International Phonetic Association
This is the website of the International Phonetic Association, who are the folks who develop and maintain the symbol set. Learn as much as you might have ever wanted to know about IPA here!
Handbook of the International Phonetic Association: A Guide to the Use of the International Phonetic Alphabet, International Phonetic Association, Cambridge University Press, 1999.
Exactly what it says on the tin. A book put out by the International Phonetic Association as a comprehensive guide; it describes how to put the Alphabet to use, clearly and thoroughly.
Singing Early Music: The Pronunciation of European Languages in the Late Middle Ages and Renaissance, edited by Timothy J. McGee with A.J. Rigg and David N. Klausner, Bloomington: Indiana University Press, 2004.

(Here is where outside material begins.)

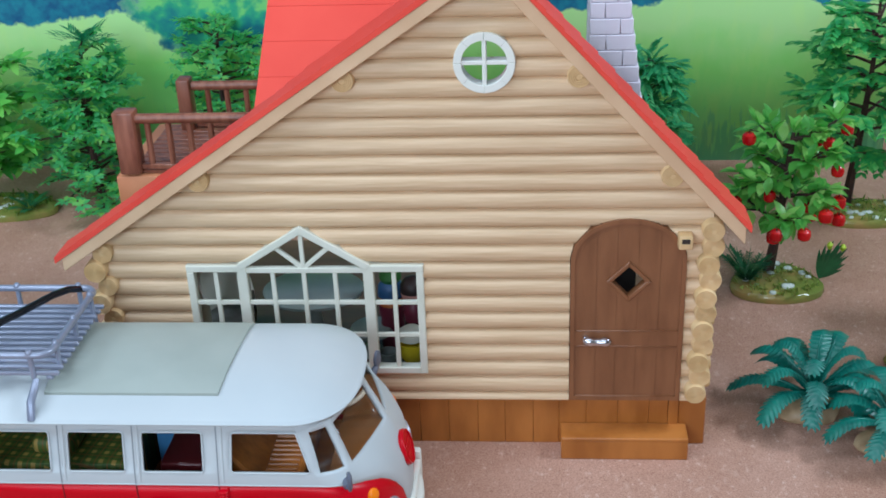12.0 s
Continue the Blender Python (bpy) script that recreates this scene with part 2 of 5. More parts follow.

Provides detailed pronunciation guidance and sample texts for speaking and singing English, 16th c. Scots, Anglo-Latin, Old French, French Latin, Occitan, Catalan, Castilian, Spanish Latin, Galician-Portuguese, Portuguese Latin, Italian, Italian Latin, Middle High German, Late Medieval and Early High New German, German Latin, Flemish/Dutch, and Netherlands Latin, using IPA symbols. An audio CD is included with demonstrations of all of these languages, and recordings of the sample texts so that you can read along. NB: the textual examples on this page (coming soon!) were all drawn from this book.